=== GOAL ===
Transcribe the full listing exactly, and drop every picture.

____ INFORMATION GIVEN

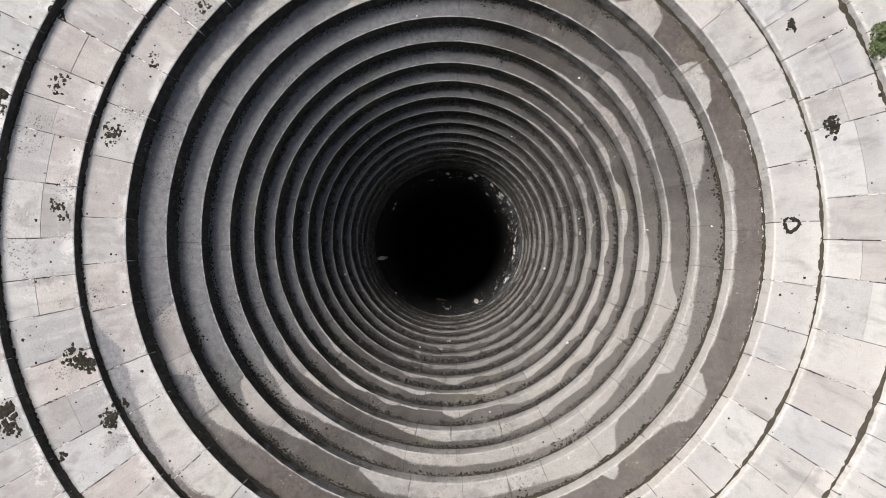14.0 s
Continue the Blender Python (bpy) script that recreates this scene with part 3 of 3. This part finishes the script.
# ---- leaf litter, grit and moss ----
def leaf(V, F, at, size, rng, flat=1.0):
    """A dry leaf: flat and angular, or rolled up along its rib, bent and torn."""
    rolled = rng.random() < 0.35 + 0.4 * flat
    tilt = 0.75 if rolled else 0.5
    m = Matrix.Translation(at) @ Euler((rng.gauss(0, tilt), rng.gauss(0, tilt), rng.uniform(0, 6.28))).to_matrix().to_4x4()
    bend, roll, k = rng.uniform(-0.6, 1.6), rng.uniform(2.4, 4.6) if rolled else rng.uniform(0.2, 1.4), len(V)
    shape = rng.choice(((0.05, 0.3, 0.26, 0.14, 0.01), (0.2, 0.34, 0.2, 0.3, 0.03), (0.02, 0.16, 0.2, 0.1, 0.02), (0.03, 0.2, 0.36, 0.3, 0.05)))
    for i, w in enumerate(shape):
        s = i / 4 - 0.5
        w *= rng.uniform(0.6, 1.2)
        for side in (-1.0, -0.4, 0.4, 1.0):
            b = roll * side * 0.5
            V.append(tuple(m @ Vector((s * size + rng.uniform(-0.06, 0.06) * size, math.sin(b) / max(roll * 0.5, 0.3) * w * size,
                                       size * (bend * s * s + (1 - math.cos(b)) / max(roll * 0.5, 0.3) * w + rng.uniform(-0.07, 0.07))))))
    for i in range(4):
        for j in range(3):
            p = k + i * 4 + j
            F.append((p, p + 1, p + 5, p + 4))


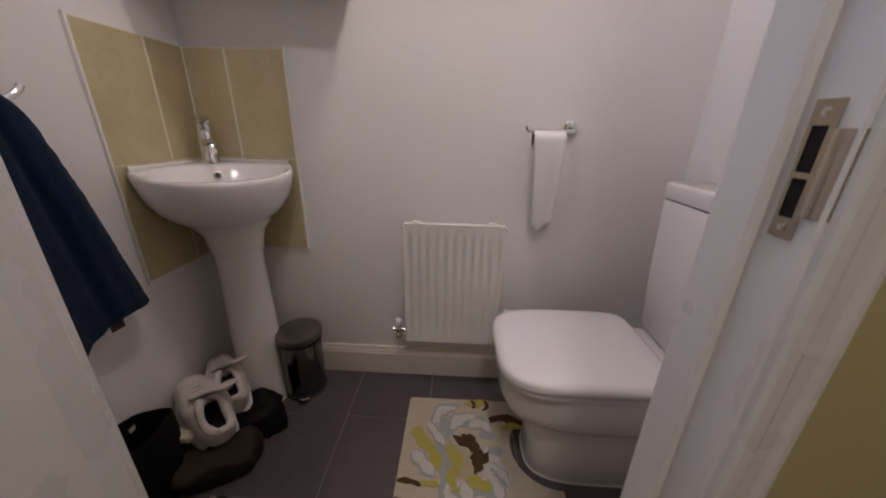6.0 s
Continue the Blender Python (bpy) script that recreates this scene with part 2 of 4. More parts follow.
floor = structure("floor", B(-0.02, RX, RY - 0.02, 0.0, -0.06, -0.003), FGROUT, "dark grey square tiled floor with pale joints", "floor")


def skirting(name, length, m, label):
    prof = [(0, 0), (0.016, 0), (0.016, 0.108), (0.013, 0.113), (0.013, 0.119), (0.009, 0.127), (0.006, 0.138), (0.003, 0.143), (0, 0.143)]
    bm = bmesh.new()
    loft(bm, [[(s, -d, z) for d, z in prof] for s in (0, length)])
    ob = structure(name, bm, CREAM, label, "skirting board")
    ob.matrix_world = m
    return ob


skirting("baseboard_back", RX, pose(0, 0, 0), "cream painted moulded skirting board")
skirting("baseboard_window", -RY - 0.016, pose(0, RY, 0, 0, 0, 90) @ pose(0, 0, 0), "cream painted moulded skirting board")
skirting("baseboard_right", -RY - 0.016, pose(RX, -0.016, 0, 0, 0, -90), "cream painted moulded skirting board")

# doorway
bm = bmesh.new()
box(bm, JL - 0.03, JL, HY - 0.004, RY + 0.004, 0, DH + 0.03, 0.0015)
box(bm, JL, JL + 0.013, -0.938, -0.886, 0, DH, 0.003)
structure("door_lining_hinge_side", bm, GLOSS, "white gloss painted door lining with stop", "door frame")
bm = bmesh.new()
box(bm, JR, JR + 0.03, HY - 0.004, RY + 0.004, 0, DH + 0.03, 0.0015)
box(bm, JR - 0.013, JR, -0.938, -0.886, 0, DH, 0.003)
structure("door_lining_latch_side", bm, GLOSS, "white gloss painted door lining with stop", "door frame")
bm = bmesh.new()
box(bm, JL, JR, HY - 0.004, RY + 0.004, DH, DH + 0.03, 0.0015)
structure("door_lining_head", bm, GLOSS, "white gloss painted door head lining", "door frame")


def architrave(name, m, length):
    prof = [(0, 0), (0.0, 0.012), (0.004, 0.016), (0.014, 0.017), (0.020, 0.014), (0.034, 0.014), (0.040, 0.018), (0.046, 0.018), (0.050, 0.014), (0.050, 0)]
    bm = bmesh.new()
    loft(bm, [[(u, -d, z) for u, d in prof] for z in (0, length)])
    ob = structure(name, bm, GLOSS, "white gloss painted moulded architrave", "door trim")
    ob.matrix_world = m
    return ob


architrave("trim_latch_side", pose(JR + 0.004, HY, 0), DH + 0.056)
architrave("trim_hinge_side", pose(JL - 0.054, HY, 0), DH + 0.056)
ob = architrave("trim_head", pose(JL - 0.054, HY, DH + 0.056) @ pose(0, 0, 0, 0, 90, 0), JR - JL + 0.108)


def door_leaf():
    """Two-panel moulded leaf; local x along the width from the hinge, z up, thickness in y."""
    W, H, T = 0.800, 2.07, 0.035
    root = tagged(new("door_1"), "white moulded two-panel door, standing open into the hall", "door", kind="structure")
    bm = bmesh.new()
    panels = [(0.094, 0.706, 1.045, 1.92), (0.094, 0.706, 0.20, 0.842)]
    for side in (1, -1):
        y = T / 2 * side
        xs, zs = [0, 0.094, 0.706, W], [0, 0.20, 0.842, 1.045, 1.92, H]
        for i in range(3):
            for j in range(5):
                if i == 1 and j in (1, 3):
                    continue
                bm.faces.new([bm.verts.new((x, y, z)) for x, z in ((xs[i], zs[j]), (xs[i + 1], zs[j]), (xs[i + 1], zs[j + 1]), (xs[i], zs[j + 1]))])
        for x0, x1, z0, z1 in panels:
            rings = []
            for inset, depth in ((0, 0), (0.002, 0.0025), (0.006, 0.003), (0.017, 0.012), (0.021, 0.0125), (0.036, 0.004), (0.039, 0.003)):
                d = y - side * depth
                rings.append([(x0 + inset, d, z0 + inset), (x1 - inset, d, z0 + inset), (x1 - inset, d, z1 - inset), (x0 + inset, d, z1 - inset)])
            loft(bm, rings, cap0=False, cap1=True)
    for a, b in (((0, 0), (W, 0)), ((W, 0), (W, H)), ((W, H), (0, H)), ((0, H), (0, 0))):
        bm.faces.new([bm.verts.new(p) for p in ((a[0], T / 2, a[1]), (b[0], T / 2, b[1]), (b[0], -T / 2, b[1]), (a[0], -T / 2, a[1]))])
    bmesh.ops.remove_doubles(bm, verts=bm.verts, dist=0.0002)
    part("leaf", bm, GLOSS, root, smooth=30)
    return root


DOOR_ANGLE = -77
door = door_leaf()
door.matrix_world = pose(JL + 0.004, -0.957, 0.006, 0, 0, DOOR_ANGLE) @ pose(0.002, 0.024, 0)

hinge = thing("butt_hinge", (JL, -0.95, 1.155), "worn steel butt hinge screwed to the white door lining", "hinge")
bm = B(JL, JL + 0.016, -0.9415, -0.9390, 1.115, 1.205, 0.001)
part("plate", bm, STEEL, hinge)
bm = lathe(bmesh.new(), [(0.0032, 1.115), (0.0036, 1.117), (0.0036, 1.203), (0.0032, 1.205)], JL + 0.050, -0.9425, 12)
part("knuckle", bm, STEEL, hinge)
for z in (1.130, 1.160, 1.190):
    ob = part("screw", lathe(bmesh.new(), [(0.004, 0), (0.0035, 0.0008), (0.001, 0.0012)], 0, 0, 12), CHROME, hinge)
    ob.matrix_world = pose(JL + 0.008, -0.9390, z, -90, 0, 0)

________

=== THE SOLUTION ===
14.0 s
Continue the Blender Python (bpy) script that recreates this scene with part 3 of 3. This part finishes the script.
# ---- leaf litter, grit and moss ----
def leaf(V, F, at, size, rng, flat=1.0):
    """A dry leaf: flat and angular, or rolled up along its rib, bent and torn."""
    rolled = rng.random() < 0.35 + 0.4 * flat
    tilt = 0.75 if rolled else 0.5
    m = Matrix.Translation(at) @ Euler((rng.gauss(0, tilt), rng.gauss(0, tilt), rng.uniform(0, 6.28))).to_matrix().to_4x4()
    bend, roll, k = rng.uniform(-0.6, 1.6), rng.uniform(2.4, 4.6) if rolled else rng.uniform(0.2, 1.4), len(V)
    shape = rng.choice(((0.05, 0.3, 0.26, 0.14, 0.01), (0.2, 0.34, 0.2, 0.3, 0.03), (0.02, 0.16, 0.2, 0.1, 0.02), (0.03, 0.2, 0.36, 0.3, 0.05)))
    for i, w in enumerate(shape):
        s = i / 4 - 0.5
        w *= rng.uniform(0.6, 1.2)
        for side in (-1.0, -0.4, 0.4, 1.0):
            b = roll * side * 0.5
            V.append(tuple(m @ Vector((s * size + rng.uniform(-0.06, 0.06) * size, math.sin(b) / max(roll * 0.5, 0.3) * w * size,
                                       size * (bend * s * s + (1 - math.cos(b)) / max(roll * 0.5, 0.3) * w + rng.uniform(-0.07, 0.07))))))
    for i in range(4):
        for j in range(3):
            p = k + i * 4 + j
            F.append((p, p + 1, p + 5, p + 4))


6.0 s
Continue the Blender Python (bpy) script that recreates this scene with part 2 of 4. More parts follow.
floor = structure("floor", B(-0.02, RX, RY - 0.02, 0.0, -0.06, -0.003), FGROUT, "dark grey square tiled floor with pale joints", "floor")


def skirting(name, length, m, label):
    prof = [(0, 0), (0.016, 0), (0.016, 0.108), (0.013, 0.113), (0.013, 0.119), (0.009, 0.127), (0.006, 0.138), (0.003, 0.143), (0, 0.143)]
    bm = bmesh.new()
    loft(bm, [[(s, -d, z) for d, z in prof] for s in (0, length)])
    ob = structure(name, bm, CREAM, label, "skirting board")
    ob.matrix_world = m
    return ob


skirting("baseboard_back", RX, pose(0, 0, 0), "cream painted moulded skirting board")
skirting("baseboard_window", -RY - 0.016, pose(0, RY, 0, 0, 0, 90) @ pose(0, 0, 0), "cream painted moulded skirting board")
skirting("baseboard_right", -RY - 0.016, pose(RX, -0.016, 0, 0, 0, -90), "cream painted moulded skirting board")

# doorway
bm = bmesh.new()
box(bm, JL - 0.03, JL, HY - 0.004, RY + 0.004, 0, DH + 0.03, 0.0015)
box(bm, JL, JL + 0.013, -0.938, -0.886, 0, DH, 0.003)
structure("door_lining_hinge_side", bm, GLOSS, "white gloss painted door lining with stop", "door frame")
bm = bmesh.new()
box(bm, JR, JR + 0.03, HY - 0.004, RY + 0.004, 0, DH + 0.03, 0.0015)
box(bm, JR - 0.013, JR, -0.938, -0.886, 0, DH, 0.003)
structure("door_lining_latch_side", bm, GLOSS, "white gloss painted door lining with stop", "door frame")
bm = bmesh.new()
box(bm, JL, JR, HY - 0.004, RY + 0.004, DH, DH + 0.03, 0.0015)
structure("door_lining_head", bm, GLOSS, "white gloss painted door head lining", "door frame")


def architrave(name, m, length):
    prof = [(0, 0), (0.0, 0.012), (0.004, 0.016), (0.014, 0.017), (0.020, 0.014), (0.034, 0.014), (0.040, 0.018), (0.046, 0.018), (0.050, 0.014), (0.050, 0)]
    bm = bmesh.new()
    loft(bm, [[(u, -d, z) for u, d in prof] for z in (0, length)])
    ob = structure(name, bm, GLOSS, "white gloss painted moulded architrave", "door trim")
    ob.matrix_world = m
    return ob


architrave("trim_latch_side", pose(JR + 0.004, HY, 0), DH + 0.056)
architrave("trim_hinge_side", pose(JL - 0.054, HY, 0), DH + 0.056)
ob = architrave("trim_head", pose(JL - 0.054, HY, DH + 0.056) @ pose(0, 0, 0, 0, 90, 0), JR - JL + 0.108)


def door_leaf():
    """Two-panel moulded leaf; local x along the width from the hinge, z up, thickness in y."""
    W, H, T = 0.800, 2.07, 0.035
    root = tagged(new("door_1"), "white moulded two-panel door, standing open into the hall", "door", kind="structure")
    bm = bmesh.new()
    panels = [(0.094, 0.706, 1.045, 1.92), (0.094, 0.706, 0.20, 0.842)]
    for side in (1, -1):
        y = T / 2 * side
        xs, zs = [0, 0.094, 0.706, W], [0, 0.20, 0.842, 1.045, 1.92, H]
        for i in range(3):
            for j in range(5):
                if i == 1 and j in (1, 3):
                    continue
                bm.faces.new([bm.verts.new((x, y, z)) for x, z in ((xs[i], zs[j]), (xs[i + 1], zs[j]), (xs[i + 1], zs[j + 1]), (xs[i], zs[j + 1]))])
        for x0, x1, z0, z1 in panels:
            rings = []
            for inset, depth in ((0, 0), (0.002, 0.0025), (0.006, 0.003), (0.017, 0.012), (0.021, 0.0125), (0.036, 0.004), (0.039, 0.003)):
                d = y - side * depth
                rings.append([(x0 + inset, d, z0 + inset), (x1 - inset, d, z0 + inset), (x1 - inset, d, z1 - inset), (x0 + inset, d, z1 - inset)])
            loft(bm, rings, cap0=False, cap1=True)
    for a, b in (((0, 0), (W, 0)), ((W, 0), (W, H)), ((W, H), (0, H)), ((0, H), (0, 0))):
        bm.faces.new([bm.verts.new(p) for p in ((a[0], T / 2, a[1]), (b[0], T / 2, b[1]), (b[0], -T / 2, b[1]), (a[0], -T / 2, a[1]))])
    bmesh.ops.remove_doubles(bm, verts=bm.verts, dist=0.0002)
    part("leaf", bm, GLOSS, root, smooth=30)
    return root


DOOR_ANGLE = -77
door = door_leaf()
door.matrix_world = pose(JL + 0.004, -0.957, 0.006, 0, 0, DOOR_ANGLE) @ pose(0.002, 0.024, 0)

hinge = thing("butt_hinge", (JL, -0.95, 1.155), "worn steel butt hinge screwed to the white door lining", "hinge")
bm = B(JL, JL + 0.016, -0.9415, -0.9390, 1.115, 1.205, 0.001)
part("plate", bm, STEEL, hinge)
bm = lathe(bmesh.new(), [(0.0032, 1.115), (0.0036, 1.117), (0.0036, 1.203), (0.0032, 1.205)], JL + 0.050, -0.9425, 12)
part("knuckle", bm, STEEL, hinge)
for z in (1.130, 1.160, 1.190):
    ob = part("screw", lathe(bmesh.new(), [(0.004, 0), (0.0035, 0.0008), (0.001, 0.0012)], 0, 0, 12), CHROME, hinge)
    ob.matrix_world = pose(JL + 0.008, -0.9390, z, -90, 0, 0)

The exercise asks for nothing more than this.